What inspired you to create Cholita Climbers?

“Each year, in addition to my advertising work, I try to undertake one or two personal projects to keep myself fresh from a creative standpoint. I get to go out and create work purely the way I want to, answering only to myself. The last five or so years these projects have lead me down the path of shooting various subcultures and groups around the world. The lesser known the better. I

“I’m fascinated by these small and compelling groups who have a unique perspective on life and the way they approach it. Aside from being creatively cathartic, shooting these projects helps to land me more ad work, and in turn the ad work helps finance the next project. It’s a perfect little symbiotic relationship. I’ve been to Japan to shoot Dekotora truck drivers, Reindeer racing in Lapland, and most recently to Bolivia to shoot the ‘Cholitas Escaladoras’ (Climbing Cholitas).

“Aside from the obvious visual fascination provided by the fact they climb while wearing their traditional, colorful Aymara dresses, as is always the case with these personal projects, it’s their back story that really sold it to me.”

Pictured on the Zongo Glacier which runs from the top of Huayana

Could you give us background on the lives of Aymara women in Bolivia, and how the word “cholita” became a pejorative term to describe them?

“Since the Spanish colonized the region in the 16th century, and up until as little as 10 years ago, Bolivia’s indigenous Aymara women were socially ostracized and systematically marginalized. Indigenous people were forced to work as servants for Spanish occupiers and were required to wear certain garments (such as hefty skirts and bowler hats), which are now sources of pride for cholitas.

“The word cholita comes from the Spanish word cholo (chola for females) – meaning mixed-race or, pejoratively, ‘halfbreed’ or ‘civilized Indian’. But in this case it’s been appropriated as a badge of honor. The diminutive ‘-ita’, frequently used in Spanish, is affectionate and means small.

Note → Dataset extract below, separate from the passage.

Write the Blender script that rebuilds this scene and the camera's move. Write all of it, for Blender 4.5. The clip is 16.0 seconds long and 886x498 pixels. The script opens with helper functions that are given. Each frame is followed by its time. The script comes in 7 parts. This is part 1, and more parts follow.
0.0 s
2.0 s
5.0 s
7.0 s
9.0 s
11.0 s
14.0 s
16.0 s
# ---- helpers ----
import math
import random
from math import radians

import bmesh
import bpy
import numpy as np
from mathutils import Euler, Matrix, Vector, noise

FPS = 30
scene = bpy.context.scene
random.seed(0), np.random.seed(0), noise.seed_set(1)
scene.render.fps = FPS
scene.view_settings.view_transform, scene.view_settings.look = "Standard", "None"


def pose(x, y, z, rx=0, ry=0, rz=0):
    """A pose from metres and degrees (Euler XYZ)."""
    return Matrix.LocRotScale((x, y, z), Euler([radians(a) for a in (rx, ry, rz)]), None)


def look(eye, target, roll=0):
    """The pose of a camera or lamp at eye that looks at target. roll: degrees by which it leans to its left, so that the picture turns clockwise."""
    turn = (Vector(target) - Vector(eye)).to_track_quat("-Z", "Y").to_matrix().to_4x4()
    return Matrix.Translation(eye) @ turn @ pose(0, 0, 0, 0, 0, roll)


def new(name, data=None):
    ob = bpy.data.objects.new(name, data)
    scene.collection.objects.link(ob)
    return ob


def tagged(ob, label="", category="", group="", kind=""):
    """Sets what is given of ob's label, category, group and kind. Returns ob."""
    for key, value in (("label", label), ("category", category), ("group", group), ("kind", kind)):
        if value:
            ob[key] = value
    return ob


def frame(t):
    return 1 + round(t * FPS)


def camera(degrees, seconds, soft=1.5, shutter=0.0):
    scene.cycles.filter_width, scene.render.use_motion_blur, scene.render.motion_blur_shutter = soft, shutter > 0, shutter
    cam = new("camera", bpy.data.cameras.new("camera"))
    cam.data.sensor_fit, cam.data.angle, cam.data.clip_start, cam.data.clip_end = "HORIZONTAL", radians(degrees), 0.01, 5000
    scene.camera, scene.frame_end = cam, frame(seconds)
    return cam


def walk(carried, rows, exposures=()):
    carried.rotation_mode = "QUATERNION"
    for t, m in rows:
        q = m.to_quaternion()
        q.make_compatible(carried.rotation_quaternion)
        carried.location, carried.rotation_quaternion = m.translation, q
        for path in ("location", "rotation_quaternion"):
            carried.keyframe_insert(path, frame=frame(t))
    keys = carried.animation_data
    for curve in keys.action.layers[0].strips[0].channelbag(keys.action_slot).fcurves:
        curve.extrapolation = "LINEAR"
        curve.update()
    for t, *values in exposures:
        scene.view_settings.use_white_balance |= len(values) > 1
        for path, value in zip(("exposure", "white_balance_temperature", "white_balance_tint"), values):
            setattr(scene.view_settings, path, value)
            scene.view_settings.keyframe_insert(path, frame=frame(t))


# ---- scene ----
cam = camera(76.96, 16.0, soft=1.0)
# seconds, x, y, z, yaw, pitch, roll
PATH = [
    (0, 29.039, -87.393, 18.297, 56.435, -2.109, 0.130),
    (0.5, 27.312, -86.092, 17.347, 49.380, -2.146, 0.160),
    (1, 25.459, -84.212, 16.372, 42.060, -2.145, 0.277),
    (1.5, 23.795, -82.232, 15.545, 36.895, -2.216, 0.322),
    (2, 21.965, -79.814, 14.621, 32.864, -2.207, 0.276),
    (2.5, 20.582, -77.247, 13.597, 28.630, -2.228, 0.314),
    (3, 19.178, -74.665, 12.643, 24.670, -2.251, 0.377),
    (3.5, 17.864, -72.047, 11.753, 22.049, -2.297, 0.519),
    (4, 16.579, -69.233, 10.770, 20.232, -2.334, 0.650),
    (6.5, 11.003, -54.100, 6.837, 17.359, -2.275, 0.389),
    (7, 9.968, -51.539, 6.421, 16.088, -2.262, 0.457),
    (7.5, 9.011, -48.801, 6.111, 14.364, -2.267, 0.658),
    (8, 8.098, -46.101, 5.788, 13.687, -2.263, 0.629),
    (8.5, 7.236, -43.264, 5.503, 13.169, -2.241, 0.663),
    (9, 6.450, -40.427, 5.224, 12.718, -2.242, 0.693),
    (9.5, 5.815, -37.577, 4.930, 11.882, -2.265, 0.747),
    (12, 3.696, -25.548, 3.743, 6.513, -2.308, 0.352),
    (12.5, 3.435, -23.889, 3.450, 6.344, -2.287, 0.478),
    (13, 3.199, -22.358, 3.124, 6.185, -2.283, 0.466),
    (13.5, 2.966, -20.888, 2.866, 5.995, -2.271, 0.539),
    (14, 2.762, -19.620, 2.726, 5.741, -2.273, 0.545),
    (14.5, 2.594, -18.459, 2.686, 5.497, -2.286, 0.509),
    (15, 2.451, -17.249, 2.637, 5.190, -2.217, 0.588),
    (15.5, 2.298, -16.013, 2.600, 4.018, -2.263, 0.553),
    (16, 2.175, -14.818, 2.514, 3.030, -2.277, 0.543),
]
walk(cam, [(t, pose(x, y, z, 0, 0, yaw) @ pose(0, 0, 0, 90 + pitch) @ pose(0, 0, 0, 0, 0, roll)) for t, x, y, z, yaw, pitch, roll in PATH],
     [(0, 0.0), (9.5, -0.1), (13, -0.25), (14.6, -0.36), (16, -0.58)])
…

“These women are easily identified by their colorful billowing dresses, braided hair, and bowler hats. This clothing is derived from when they were forced to work as servants for Spanish occupiers and were required to wear certain garments. They have racial discrimination and could be refused entry to certain restaurants, using public transport and entering certain public spaces such as the capitals central square, Plaza Murillo

Now those garments are worn as a badge of pride for them. Reclaiming and owning what was originally forced upon them. While they have been organizing and advocating for their rights since at least the 1960s, their movement was further invigorated by the 2005 election of Evo Morales, Bolivia’s first Amerindian president. Since then the majority indigenous population has seen greater recognition and autonomy.”

Elena Quispe Zincuta

How did you come to connect with these women, and what aspects of their lives and culture were you looking to document?

“Once I had the idea of shooting a project with them firmly lodged in my head, I contacted a local Bolivian producer called Esteban Barriga Prado, and his production company Pariente. We sat down on Skype together for an hour or so and chatted the whole project through. He already knew the leader of the climbers, Lidia, so contacting them was really straightforward.

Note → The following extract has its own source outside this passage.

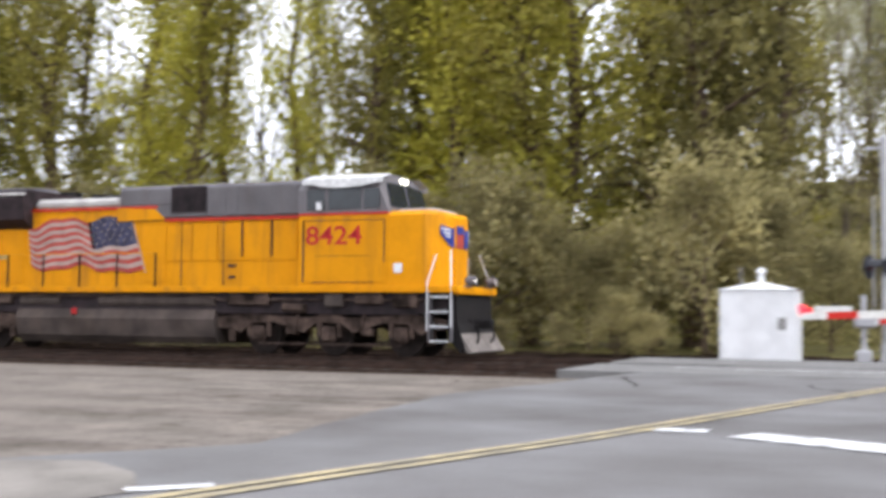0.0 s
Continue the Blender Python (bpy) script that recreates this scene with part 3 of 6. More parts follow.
# far hills and the embankment parapet
def hills(name, dist, az0, az1, top, base, seed, mat, label, n=90):
    v, f = [], []
    for i in range(n + 1):
        a = radians(az0 + (az1 - az0) * i / n)
        h = top(az0 + (az1 - az0) * i / n) + dist * 0.0012 * noise.noise((i * 0.35, seed, 0))
        for k, (dd, hh) in enumerate(((0, base), (0.1, base + (h - base) * 0.45), (0.22, base + (h - base) * 0.82), (0.36, h), (0.7, base))):
            d = dist * (1 + dd)
            v.append((d * math.sin(a), d * math.cos(a) - 25, hh + dist * 0.002 * noise.noise((i * 0.9, k * 3.3, seed)) * (k not in (0, 4))))
        if i:
            k = 5 * i
            f += [(k - 5 + j, k + j, k + j + 1, k - 4 + j) for j in range(4)]
    me = raw_mesh(name, v, f, mat)
    me.polygons.foreach_set("use_smooth", [True] * len(f))
    return tagged(new(name, me), label, "hill", kind="structure")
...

“These women were undertaking their endeavors in what are traditionally very male dominated areas in Bolivia — all this while proudly wearing their traditional attire, which is no easy feat in itself given what they are undertaking. So in both instances, they needed to be shot ‘in the act’ to be able to fully communicate what it is they are undertaking. And in doing so, showing the contrast between their clothing and the incongruous environment.”

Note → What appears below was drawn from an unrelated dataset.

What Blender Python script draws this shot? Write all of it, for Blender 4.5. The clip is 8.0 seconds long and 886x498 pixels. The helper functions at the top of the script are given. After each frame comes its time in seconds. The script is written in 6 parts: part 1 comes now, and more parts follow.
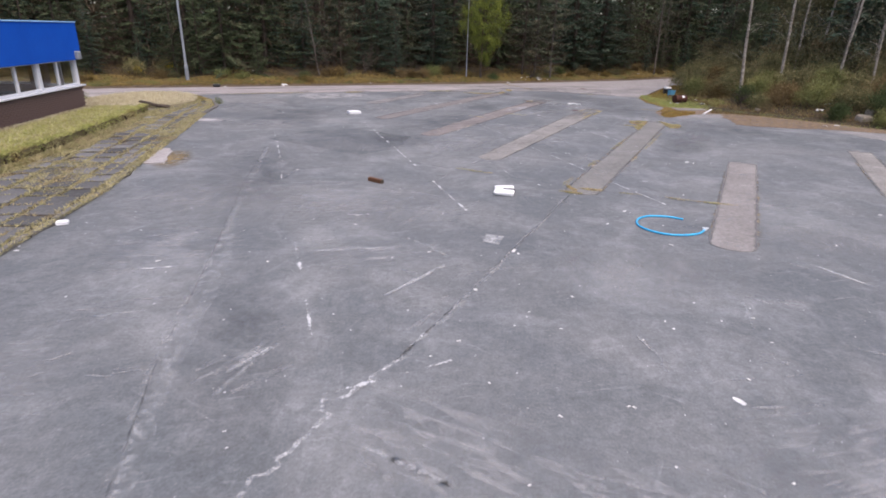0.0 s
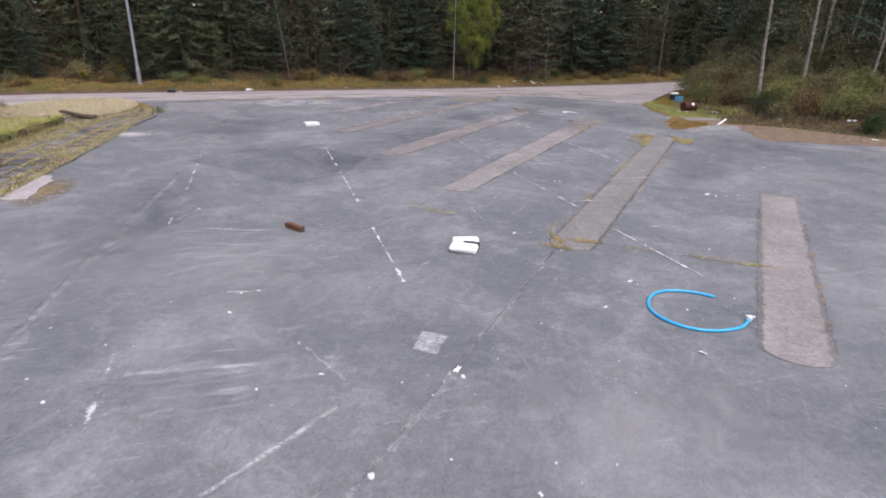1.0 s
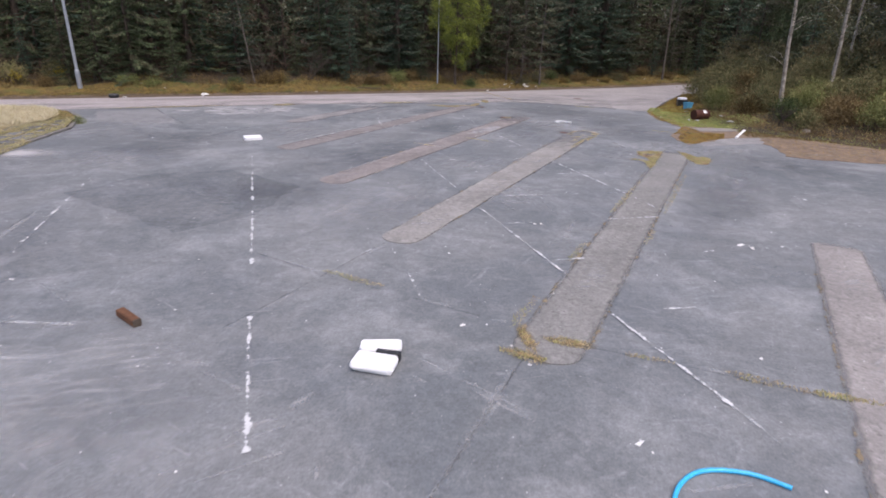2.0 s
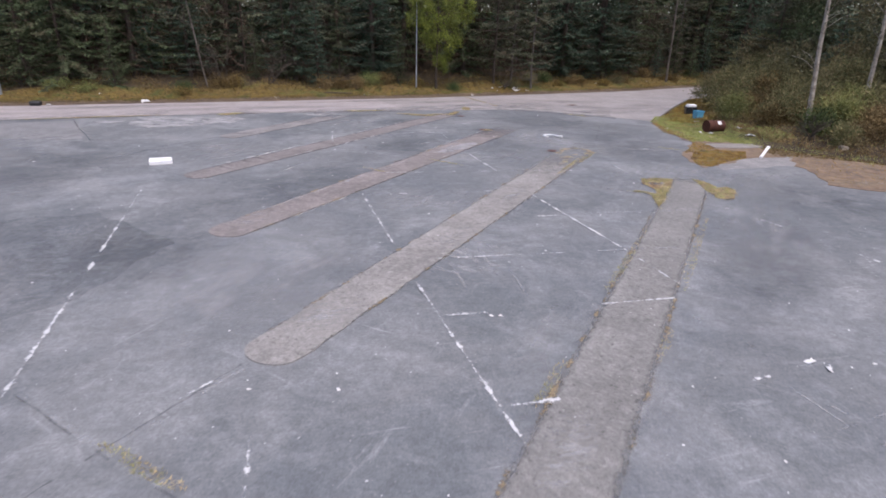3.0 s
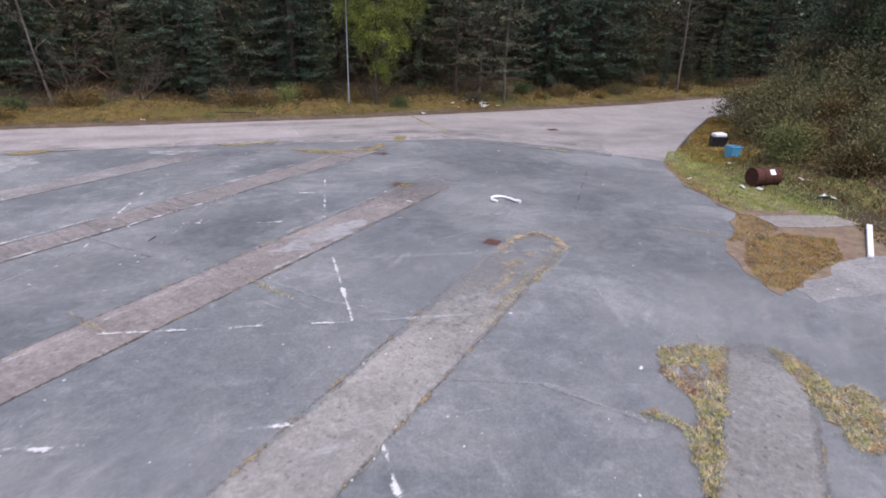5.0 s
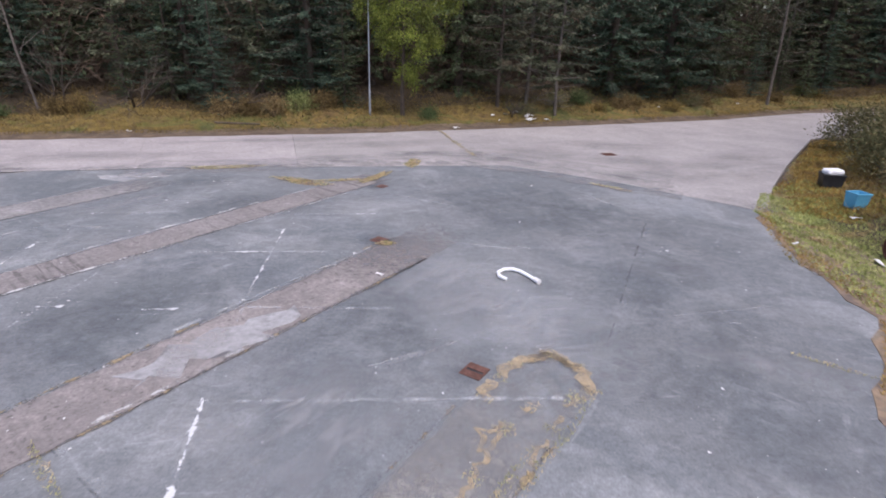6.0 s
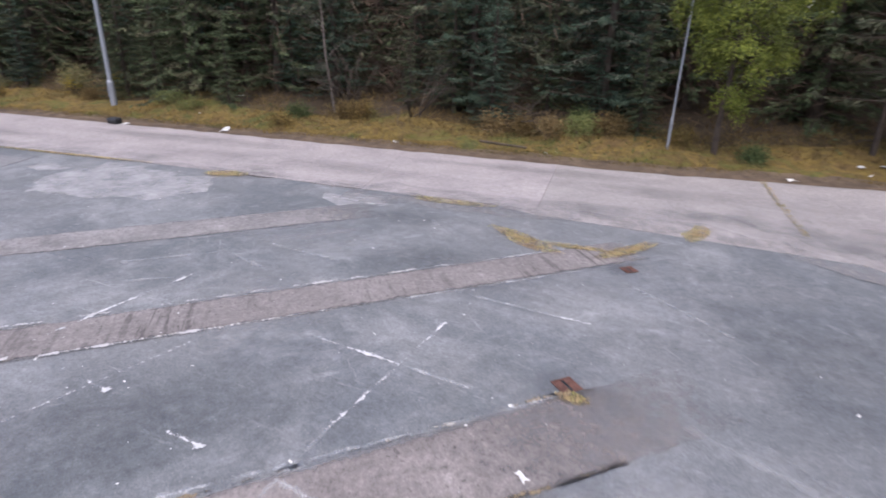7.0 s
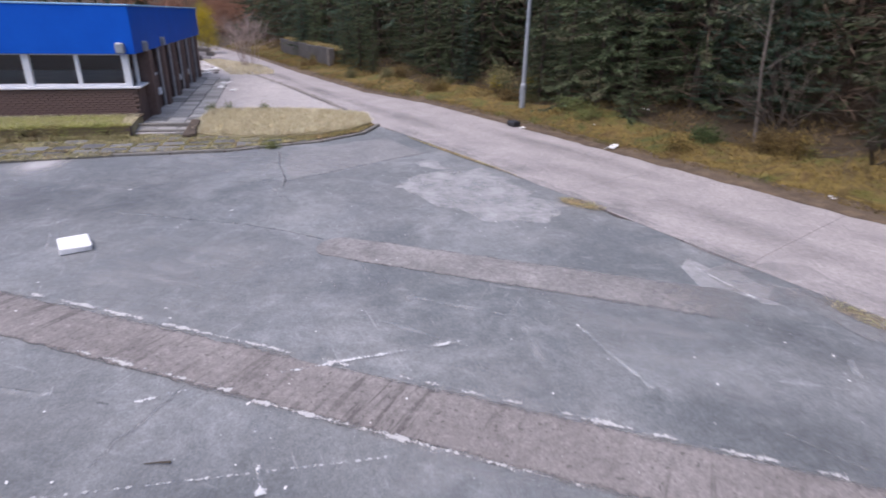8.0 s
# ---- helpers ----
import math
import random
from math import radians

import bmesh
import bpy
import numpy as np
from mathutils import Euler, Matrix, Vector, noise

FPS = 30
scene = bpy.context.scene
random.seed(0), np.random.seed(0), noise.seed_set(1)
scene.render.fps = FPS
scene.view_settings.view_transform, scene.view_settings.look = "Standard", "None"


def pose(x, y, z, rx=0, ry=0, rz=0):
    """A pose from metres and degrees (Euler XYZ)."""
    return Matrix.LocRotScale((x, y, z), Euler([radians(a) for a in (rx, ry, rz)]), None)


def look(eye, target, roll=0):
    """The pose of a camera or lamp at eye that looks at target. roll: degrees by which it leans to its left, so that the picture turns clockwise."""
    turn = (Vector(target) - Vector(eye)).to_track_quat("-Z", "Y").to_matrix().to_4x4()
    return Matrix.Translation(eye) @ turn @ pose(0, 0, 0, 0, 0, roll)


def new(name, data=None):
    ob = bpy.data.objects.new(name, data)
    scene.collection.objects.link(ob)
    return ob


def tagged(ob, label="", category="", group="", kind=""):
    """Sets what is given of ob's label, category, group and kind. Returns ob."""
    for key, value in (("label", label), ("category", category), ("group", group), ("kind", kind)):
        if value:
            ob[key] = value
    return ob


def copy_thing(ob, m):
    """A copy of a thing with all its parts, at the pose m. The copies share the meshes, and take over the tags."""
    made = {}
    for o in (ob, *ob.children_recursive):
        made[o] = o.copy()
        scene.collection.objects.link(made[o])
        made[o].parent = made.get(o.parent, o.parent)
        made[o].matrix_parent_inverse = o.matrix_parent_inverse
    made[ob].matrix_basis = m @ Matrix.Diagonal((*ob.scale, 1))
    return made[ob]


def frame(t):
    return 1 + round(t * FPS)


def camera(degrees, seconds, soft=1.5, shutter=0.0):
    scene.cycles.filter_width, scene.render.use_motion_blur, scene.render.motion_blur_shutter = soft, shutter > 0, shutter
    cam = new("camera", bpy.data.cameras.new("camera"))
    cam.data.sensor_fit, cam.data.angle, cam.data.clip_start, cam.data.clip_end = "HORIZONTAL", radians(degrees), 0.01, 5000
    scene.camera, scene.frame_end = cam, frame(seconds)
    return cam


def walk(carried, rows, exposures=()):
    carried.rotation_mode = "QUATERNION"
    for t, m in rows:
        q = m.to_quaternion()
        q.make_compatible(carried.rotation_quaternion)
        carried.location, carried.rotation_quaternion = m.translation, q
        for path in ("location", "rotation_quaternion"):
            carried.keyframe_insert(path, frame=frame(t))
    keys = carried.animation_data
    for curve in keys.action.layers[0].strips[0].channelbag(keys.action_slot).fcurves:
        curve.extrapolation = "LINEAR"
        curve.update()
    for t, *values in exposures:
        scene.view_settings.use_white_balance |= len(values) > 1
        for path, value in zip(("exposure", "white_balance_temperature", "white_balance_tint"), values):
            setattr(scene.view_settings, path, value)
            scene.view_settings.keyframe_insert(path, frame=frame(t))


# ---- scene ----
cam = camera(76.5, 8.0, soft=1.7, shutter=0.15)
METRES, EYE, TILT, LEAN, TURN = 33.05, 3.7, 0.0, 0.0, -2.5
ROWS = [
    (0.0, 0.0, 0.0, 0.0, 0.55, -21.25, -1.42),
    (0.5, 0.0156, 0.0577, -0.0004, 0.56, -21.24, -1.45),
    (1.0, 0.033, 0.1203, -0.0021, 0.63, -21.18, -1.46),
    (1.5, 0.0498, 0.1799, -0.0039, 0.71, -21.14, -1.48),
    (3.0, 0.1009, 0.3606, -0.006, 0.72, -21.26, -1.46),
    (3.5, 0.119, 0.4235, -0.0057, 0.71, -21.28, -1.51),
    (4.0, 0.1375, 0.4869, -0.0057, 0.65, -21.29, -1.51),
    (4.5, 0.1574, 0.5551, -0.0058, 0.62, -21.31, -1.5),
    (6.0, 0.2095, 0.7414, -0.0041, 7.59, -21.67, -1.69),
    (6.5, 0.2165, 0.8097, -0.0038, 19.76, -21.62, -1.73),
    (7.0, 0.2065, 0.8719, -0.0039, 39.99, -21.89, -1.62),
    (7.5, 0.1804, 0.9169, -0.0044, 60.27, -22.22, -1.4),
    (8.0, 0.1444, 0.9437, -0.0045, 81.42, -22.54, -1.24),
]
walk(cam, [(t, pose(0, 0, EYE, TILT, LEAN, TURN) @ pose(METRES * x, METRES * y, METRES * z, 90 + pitch, roll, yaw)) for t, x, y, z, yaw, pitch, roll in ROWS],
     exposures=[(0, 0.76, 6750, 15), (3.0, 0.78, 6500, 15), (6.0, 0.90, 6350, 15), (7.0, 0.94, 6330, 15), (7.5, 0.94, 6320, 15), (8, 0.84, 6300, 16)])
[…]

The ‘Cholias Escaladoras’ 

When and where were these photographs made, and what were some of the challenges making these photographs?

“These were shot in the beginning of June this year. There were a lot of logistical challenges given Bolivia isn’t very straight forward to get to, not being able to speak much or any of the language, and needing a healthy number of people to help us up in the mountain with my camera and lighting kit. Without having Esteban on the ground there it would have nearly impossible. But by far the biggest challenge was the altitude.

“You fly into El Alto in Bolivia, which sits on a high plateau 1600ft directly above the city of La Paz. From a distance the city’s densely packed two and three-story brick houses almost look like they are flowing up to the plateau’s cliff edge before cascading down its precipitous face like water flowing over a waterfall, down to La Paz below it.

“In places the houses seemingly defying physics and gravity as they stake their claim on the cliffs face. El Alto, as the name eludes too, sits at an oxygen neglecting 13,615ft in altitude. Our flight rolled into the airport at around 1am and this lack of oxygen becomes very quickly apparent. Unloading your camera cases off the baggage carousel onto your trolley suddenly becomes a slightly odd experience in that it feels like you’ve broken into a light jog in order to achieve this most Herculean of feats.

“The next few days are spent in La Paz acclimatizing, and nights are spent being impulsively woken up every few hours trying to catch your breath as your body adapts to the lack of altitude. Five days later, in the pre-dawn light, we set off for Huayana Potosi Mountain for the shoot. By the end of the first day we had climbed up the Zongo Glacier with the Cholitas, to a height of just over 16,000ft.

“I got a little excited about the prospect of a series of crevasses that I could just see the tips of above us from the foot of the glacier. It’s where I shot the group photo of the Cholitas perched in a line along a narrow ridge of a crevasse of ice, with further waves of ice in front and behind them. Very much worth the effort to get up there, but apparently the guide had said that for good reason.

“My assistant and I were absolutely wrecked by the time we turned around to head back down to base camp. Pounding headaches, completely void of energy and a strange buzzing sensation all over your body. You have to stop shooting every minute or so because the mere act of holding the camera and bending your knees slightly reduce you to being completely out of breath. Meanwhile the Cholitas looked like they were out on a beach walk at sea level.”

Ana Lia Gonzales Magueno

The ‘Cholias Escaladoras’ 

The Cholitas performing a Pachammama offering ceremony before we climb the mountain.